Em relação, por exemplo, ao Bolsa Família, a RBC tem as vantagens: 1) de não impor condicionantes, 2) do término do estigma ou vergonha pela renda insuficiente e a necessidade de complemento, 3) do fim da armadilha do desemprego.

Sem condicionalidades, a RBC traz o benefício da eliminação da burocracia verificadora (carência, filhos em idade escolar) e de quase todos os custos administrativos, além de permitir que seja cumulativa com qualquer outra renda.  Há ainda a remoção da angústia decorrente da incerteza quanto às pessoas poderem minimamente satisfazer suas necessidades vitais.

A RBC pode sobretudo revalorizar a percepção da cidadania por meio da compreensão de que a riqueza é produzida por todos e, em alguma medida real, é redistribuída a todos os sócios da nação.  Assim, sem esquizofrenia ou cinismo, falar de cooperação, associativismo, solidariedade e liberdade começará a fazer sentido.

Não é a ‘economia’ que está (ou deveria estar) na base e sim ‘uma certa economia’: não é o ponto de vista do capital e seus agregados (a direita) – e nem dos que se lhe opõem obtusamente (a extrema esquerda tradicional) – e sim o ponto de vista da espécie humana como tal (a visão ambientalista), como uma entre as inúmeras espécies cuja saúde e sobrevivência depende do conjunto de relações que

estabelece entre seus membros e com as demais espécies.

Como já dissemos, ‘a lógica capitalista escamoteia o real significado do conjunto de atividades necessariamente cooperativas a que a ciência denomina Economia’, que aqui enfatizamos no sentido abordado nos artigos Educação e Ambientalismo (Nov/Dez 2007), Desenvolvimento e Sustentabilidade (Jun/Jul 2008), Conclusões: O Agir (Jun 2009), Conclusões: O Transcender (Jul 2009), Conclusões: O Imaginar (Ago 2009), Uma Síntese Necessária (Set 2009).  É desta forma maliciosa que o ‘econo-tudo’ dá no ‘eco-tudo’, a malbaratar com oportunismo conceitos científicos e éticos e a transformar, por meio dessa vara de condão consumista, pseudociência em moda.

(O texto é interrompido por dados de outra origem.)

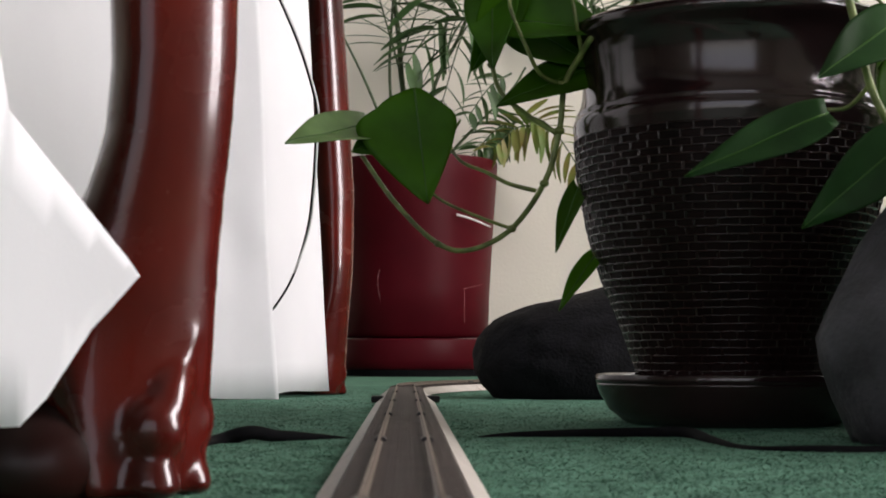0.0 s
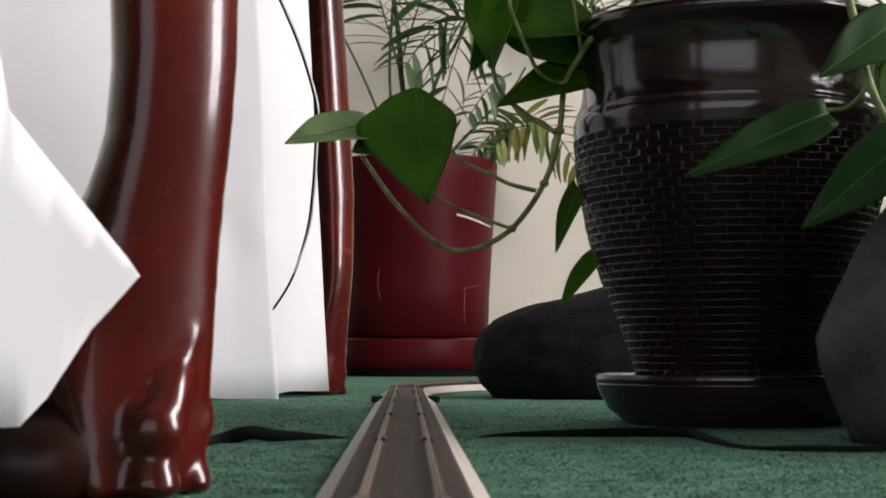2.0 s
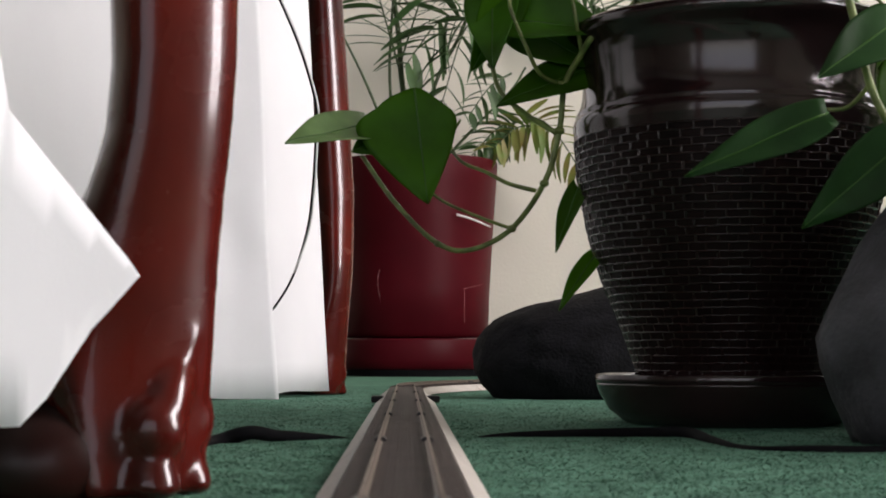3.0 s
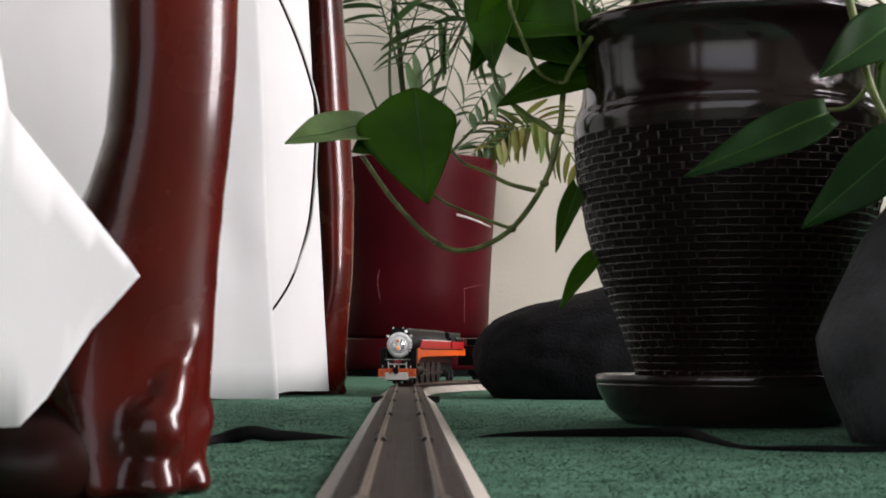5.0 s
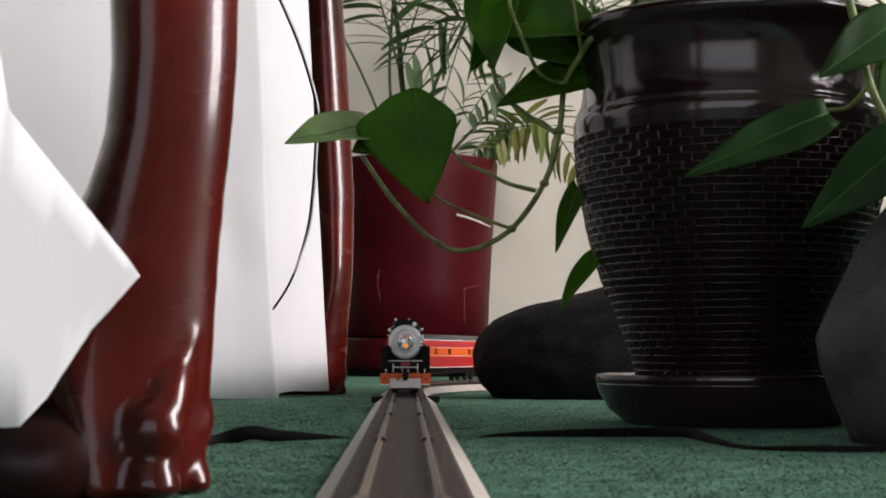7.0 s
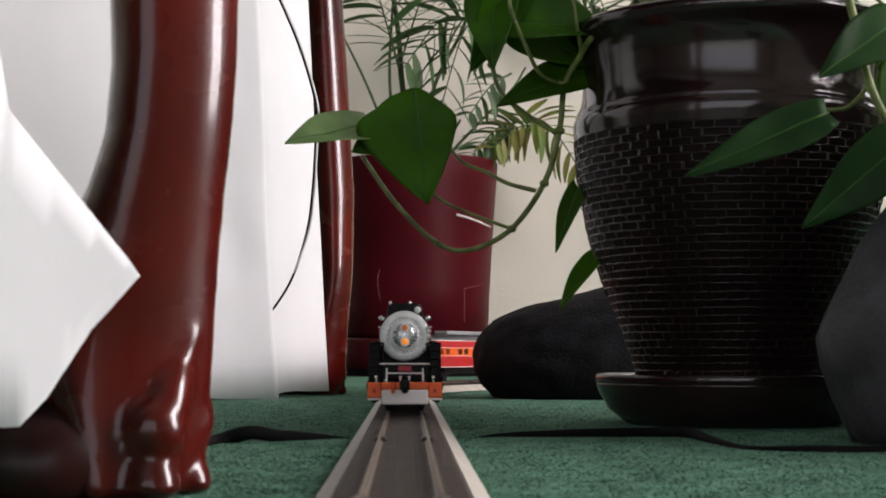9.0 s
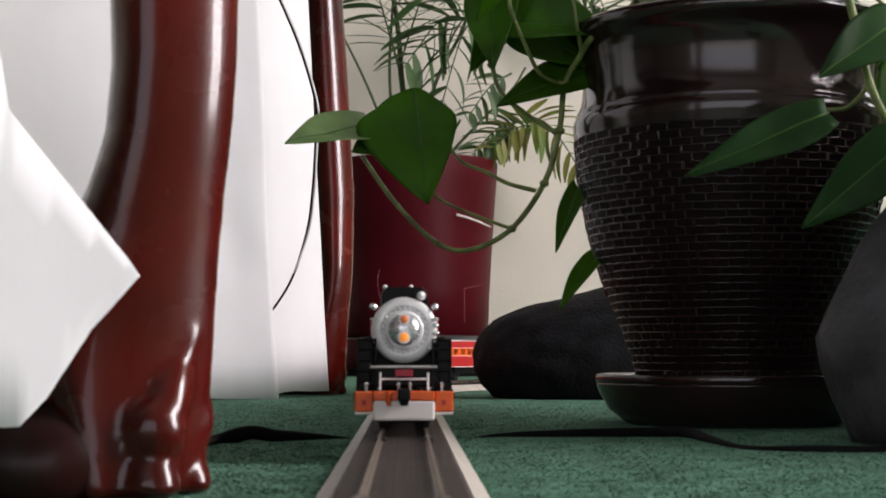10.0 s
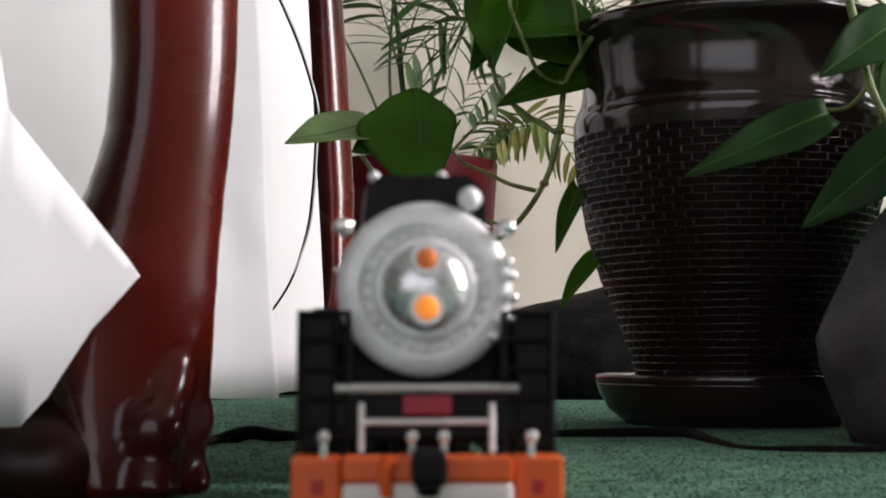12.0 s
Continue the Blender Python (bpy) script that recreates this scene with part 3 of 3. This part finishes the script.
def frond(base, tip, sag, count, length, material, seed, width=0.015):
    """A rachis from base to tip with leaflets on both sides; each leaflet is a piece of its own."""
    rnd = random.Random(seed)
    base, tip = Vector(base), Vector(tip)
    mid = (base + tip) / 2 + Vector((0, 0, sag))
    off = Vector((0.035, 2.86, 0.37))
    pts = spline([base - off, mid - off, tip - off], 12)
    b = bmesh.new()
    tube(b, pts, 0.0022, 0.0010, 6, 1)
    rach = part("rachis", b, M_PSTEM, palm, "thin green frond stalk", True)
    for k in range(count):
        f = 0.22 + 0.78 * k / (count - 1)
        i = min(int(f * (len(pts) - 1)), len(pts) - 2)
        p, d = pts[i], (pts[i + 1] - pts[i]).normalized()
        side = Vector((-d.z, 0, d.x)).normalized()
        for s in (-1, 1):
            ln = length * (0.55 + 0.6 * math.sin(math.pi * (0.15 + 0.75 * f))) * rnd.uniform(0.8, 1.1)
            vs, fs = leaflet(ln, width * rnd.uniform(0.8, 1.15), rnd.uniform(0.1, 0.45))
            way = (d * rnd.uniform(0.55, 0.9) + s * side + Vector((0, rnd.uniform(-0.5, 0.3), -0.15))).normalized()
            m = Matrix.Translation(p) @ way.to_track_quat("Y", "Z").to_matrix().to_4x4() @ Matrix.Rotation(rnd.uniform(-0.5, 0.5), 4, "Y")
            mesh_part("leaflet", [m @ Vector(v) for v in vs], fs, material, rach, "", True)
    return rach


def stalk(points, r):
    b = bmesh.new()
    tube(b, [(x - 0.035, y - 2.86, z - 0.37) for x, y, z in points], r, r * 0.7, 8)
    part("stem", b, M_PSTEM, palm, "slim ringed palm stem", True)


stalk([(0.0157, 2.8600, 0.3946), (-0.0095, 2.8500, 0.5569), (-0.0162, 2.8400, 0.6426), (-0.0338, 2.8400, 0.7854)], 0.0062)
stalk([(-0.0168, 2.8600, 0.3945), (-0.0331, 2.8300, 0.5532), (-0.0312, 2.8300, 0.6513), (-0.0229, 2.8300, 0.7829)], 0.0032)
stalk([(-0.0060, 2.8400, 0.3812), (-0.0561, 2.8000, 0.4993), (-0.0858, 2.7900, 0.5671), (-0.1228, 2.7800, 0.6400)], 0.0030)
stalk([(0.0102, 2.8600, 0.3837), (0.0535, 2.8600, 0.5590), (0.1030, 2.8700, 0.6606), (0.1415, 2.8700, 0.7721)], 0.0042)
stalk([(0.0536, 2.8600, 0.3947), (0.1396, 2.8400, 0.4848), (0.1992, 2.8400, 0.5451), (0.2265, 2.8400, 0.5890)], 0.0030)
frond((-0.0161, 2.8400, 0.5878), (0.0413, 2.7800, 0.7593), 0.0, 9, 0.105, M_PALM, 1)
frond((-0.0159, 2.8200, 0.5840), (-0.0708, 2.8000, 0.7747), 0.0, 9, 0.105, M_PALM, 2)
frond((0.1409, 2.8600, 0.6808), (-0.0062, 2.8000, 0.5802), 0.050, 8, 0.100, M_PALM, 3, 0.021)
frond((0.1519, 2.8600, 0.7030), (0.0626, 2.7800, 0.5018), 0.050, 8, 0.095, M_PALM, 4, 0.021)
frond((0.1993, 2.8400, 0.5779), (0.1155, 2.7800, 0.4860), 0.015, 7, 0.055, M_PALM, 5)
frond((0.2277, 2.8600, 0.4883), (0.1215, 2.8000, 0.4142), 0.020, 10, 0.060, M_PALM, 6)
frond((0.1951, 2.8600, 0.5046), (0.3449, 2.8000, 0.3560), 0.045, 11, 0.070, M_PALMY, 7)
frond((0.2603, 2.8600, 0.4774), (0.1588, 2.8000, 0.4250), 0.020, 9, 0.060, M_PALMY, 8)
frond((0.2317, 2.9000, 0.7015), (0.3688, 2.8400, 0.7327), 0.02, 9, 0.10, M_PALM, 10)
frond((0.1651, 2.9000, 0.7123), (0.0857, 2.8400, 0.7862), 0.02, 8, 0.08, M_PALM, 11)
frond((0.3204, 2.9000, 0.6682), (0.3849, 2.8400, 0.6997), 0.03, 8, 0.08, M_PALM, 13)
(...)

Os caminhos possíveis para a RBC no Brasil e no mundo passam necessariamente pela compreensão e articulação por parte das forças chamadas ‘progressistas’: as forças sociais, os trabalhadores assalariados, os sindicatos, os desempregados, subempregados ou temporários, as organizações políticas, os partidos, ecologistas, liberais de esquerda, socialdemocratas, as esquerdas, os intelectuais, a academia; e talvez, sobretudo, a juventude, esta força sempre a definir-se.

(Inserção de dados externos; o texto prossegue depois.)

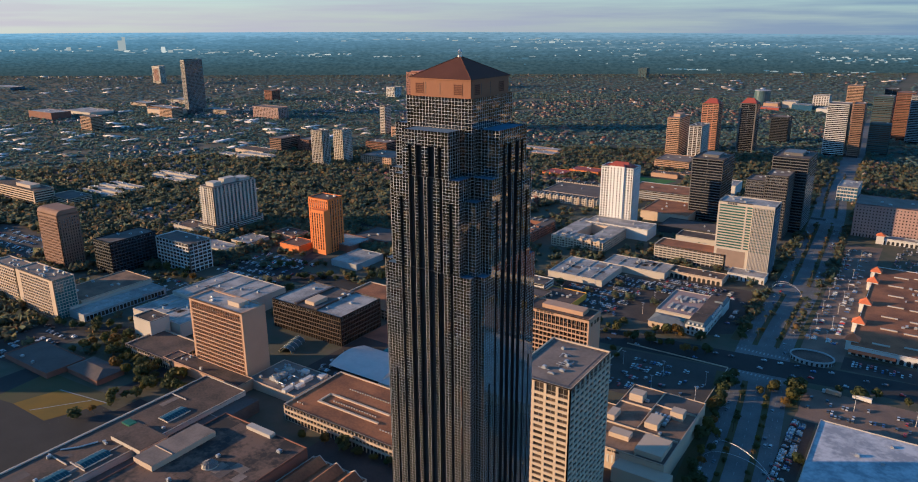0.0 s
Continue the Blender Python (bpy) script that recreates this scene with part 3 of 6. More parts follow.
b = office("bank_hotel", "tan concrete office slab with a blank end wall", -203.5, 491, 58, 23, 60, 14, 16, 2, 0.11, 0.26, TAN, GLASSD, cap=238, top=3.2, t=1.2, tall_top=True, east=False, roof=ROOFT, n_units=0)
mb = Mesh()
mb.box(-44, -8, 6, 17, 59.1, 62.6)
part("penthouse", mb, TAN, b)
for y in (3.5, 10.5, 15.5):
    q = Mesh()
    q.box(-0.05, 0.06, y, y + 3.6, 52.5, 56)
    part("window", q, GLASS, b)
for k in range(5):
    q = Mesh()
    q.box(-46 + k * 3.2, -43.6 + k * 3.2, -0.1, 0.0, 57.6, 59.0)
    part("sign_bar", q, DARKBROWN, b)
b = office("square_office_tower", "tan precast office tower with a grid of small windows", -300, 482, 57, 27, 82, 20, 18, 9, 0.24, 0.36, TAN, cap=180, top=1.0, t=0.9, tall_top=True, roof=ROOFT, n_units=3)
mb = Mesh()
mb.box(-40, -10, 9, 19, 81.1, 84.0)
part("penthouse", mb, TAN, b)
b = office("hotel_slab", "brown concrete hotel slab with balcony grid and blank end wall", -436, 347, 66, 24, 63, 17, 22, 2, 0.12, 0.21, TAN, GLASSD, cap=300, top=2.5, t=2.2, east=False, roof=ROOFW, tall_top=True, n_units=5)
mb = Mesh()
mb.box(-26, -12, 8, 17, 62.1, 66)
part("penthouse", mb, CONC, b)
b = office("dark_cube_office", "low dark bronze glass office cube with a pale roof", -421, 442, 88, 56, 29, 7, 40, 26, 0.12, 0.2, DARKBROWN, GLASSD, cap=120, top=1.0, t=0.6, roof=ROOFW, n_units=9, seed=4)
mb = Mesh()
mb.box(-52, -40, 8, 26, 28.1, 32.0)
part("penthouse", mb, CONC, b)
mb = Mesh()
mb.box(-60, -57, 2, 54, 28.1, 30.0)
mb.box(-34, -31, 2, 54, 28.1, 30.0)
part("screen_wall", mb, DARKBROWN, b, "long dark plant screens on the roof", kind="stuff")
# dark slab stands for the shade lying between the two screens
mb = Mesh()
mb.box(-56.8, -34.2, 2, 54, 28.1, 28.4)
part("plant_deck", mb, ROOFD, b)
b = office("bank_tower", "white ribbed bank tower with green ribbon windows", -138, 844, 62, 32, 83, 16, 2, 14, 0.06, 0.42, PALE, GGLASS, cap=60, top=4.0, base=27, t=0.8, roof=ROOFW, n_units=6, seed=2, east=None)
facade(b, "E", 61.996, 32, 0.5, 79, 8, 19, 0.1, 0.16, mat("blue_frame", (0.20, 0.26, 0.30), (0.16, 0.21, 0.25), 0.4), BGLASS, 0.5, 1.0, 0, 60)
for x0, x1 in ((-52, -50), (-49.3, -47.3), (-46.6, -44.6), (-44, -41.6)):
    q = Mesh()
    q.box(x0, x1, -0.12, 0.0, 79.8, 81.8)
    part("sign_bar", q, DARKSTONE, b)
mb = Mesh()
mb.box(-24, -0.4, -2.2, 0.004, 0, 83.2)
for k in range(15):
    mb.box(-23.6 + k * 1.6, -22.9 + k * 1.6, -2.7, -2.196, 2, 80)
rw_ = part("rib_wall", mb, PALE, b)
q = Mesh()
q.box(-59, -27, -0.15, 0.0, 4, 25.5)
part("blank_panel", q, mat("taupe_panel", (0.26, 0.19, 0.15), (0.22, 0.16, 0.125), 0.7), b, "plain taupe panel")
for k in range(16):
    q = Mesh()
    q.box(-23.5, -1, -2.28, -2.21, 27.5 + k * 3.3, 29.2 + k * 3.3)
    part("ribbon_window", q, GGLASS, rw_)
b = office("white_apartment_tower", "white stucco apartment tower with red tile crown", -340, 943, 47, 27, 88, 24, 12, 7, 0.36, 0.36, STUCCO, cap=170, top=2.0, t=0.6, roof=TILER, n_units=0, category="apartment building")
mb = Mesh()
mb.box(-34, -13, -1.5, 3, 0, 89.0)
bay_ = part("bay", mb, STUCCO, b)
for k in range(24):
    for x in (-31.5, -27.0, -21.8, -17.5):
        q = Mesh()
        q.box(x - 0.8, x + 0.8, -1.56, -1.5, 4 + k * 3.5, 6 + k * 3.5)
        part("window", q, GLASS, bay_)
mb = Mesh()
mb.hip(-40, -6, 4, 23, 88.0, 93, inset=0.4)
mb.hip(-34.5, -12.5, -2, 8, 89.0, 92.0, inset=0.4)
part("tile_roof", mb, TILER, b, "dark red tile crown")
shed("apartment_podium", "white parking podium below the apartment tower", -302, 905, 88, 36, 16, ROOFW, WHITE, "parking podium", 3, 3)
b = office("orange_apartment_tower", "bright orange brick apartment tower with stepped top", -621, 640, 34, 26, 70, 18, 9, 5, 0.5, 0.12, ORANGE, cap=144, top=3, t=0.7, roof=ROOFT, n_units=2, category="apartment building")
mb = Mesh()
mb.box(-22, 0.4, -9, 0.004, 0, 57)
fw_ = part("front_wing", mb, ORANGE, b)
for k in range(14):
    for i in range(5):
        q = Mesh()
        q.box(-20.3 + i * 4.1, -18.4 + i * 4.1, -9.06, -9.0, 6 + k * 3.4, 9.0 + k * 3.4)
        part("window", q, GLASS, fw_)
shed("orange_annex", "low orange annex at the apartment tower", -655, 618, 34, 30, 9, ROOFT, ORANGE, "annex", 2, 2)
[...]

Curiosamente, como nos mostram Van Parijs e Vanderborght, no mundo os sindicalistas não têm manifestado, com algumas honrosas exceções principalmente no hemisfério sul, a compreensão e o apoio que a RBC parece merecer: a defesa da RBC parece partir mais de indivíduos do que de organizações representativas.

No Brasil, entretanto, ela não apenas faz parte do programa do PT - Partido dos Trabalhadores (até aqui o único a adotá-la): surpreendentemente, tornou-se lei federal em janeiro de 2004, como é, ou deveria ser, de conhecimento geral.  Apesar disto, em que pese a laboriosa jornada de seu incansável autor, o senador Suplicy, a RBC aguarda regulamentação e recursos para a constituição de seu fundo provedor.

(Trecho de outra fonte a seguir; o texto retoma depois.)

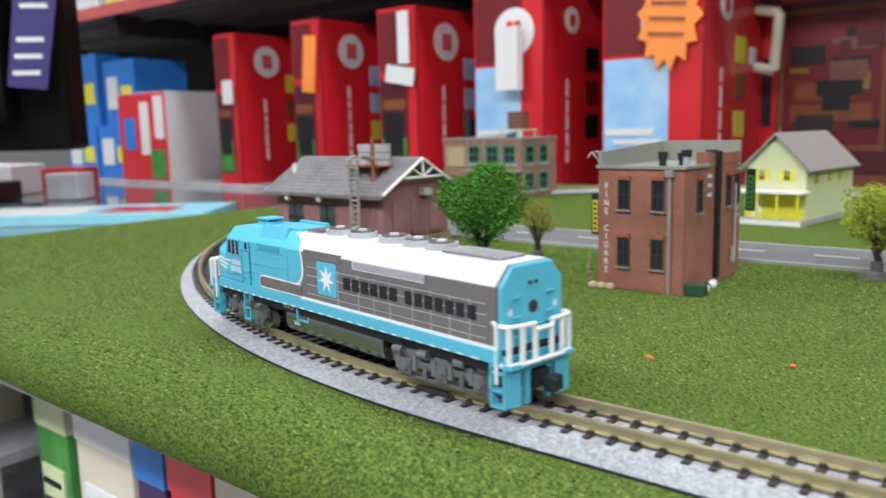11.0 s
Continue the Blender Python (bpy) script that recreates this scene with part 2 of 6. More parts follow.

Em nível local, reproduz-se esta situação em nosso município de Santo Antonio do Pinhal.  Entretanto, por ter aqui participado de todo o processo da RBC desde seu início, malgrado todas as dificuldades interpostas vejo-a como factível e tenho para ela uma proposta que procurarei esmiuçar em outro próximo artigo.

Assim, a RBC é de fato de difícil implementação, menos por questões técnicas ou econômicas e mais, muito mais, por questões políticas.  É sobretudo uma questão de conhecimento, de compromisso, de coragem e de correlação de forças entre os que a assumem como instrumento de equidade social e os que a ela se opõem.

Entre a sua implantação súbita ou o seu simples esquecimento talvez surjam etapas concretas para sua realização plena, onde o Bolsa Família ou mesmo a controversa proposta de um imposto de renda negativo ou ainda uma chamada renda de participação poderão vir a ter um papel relevante.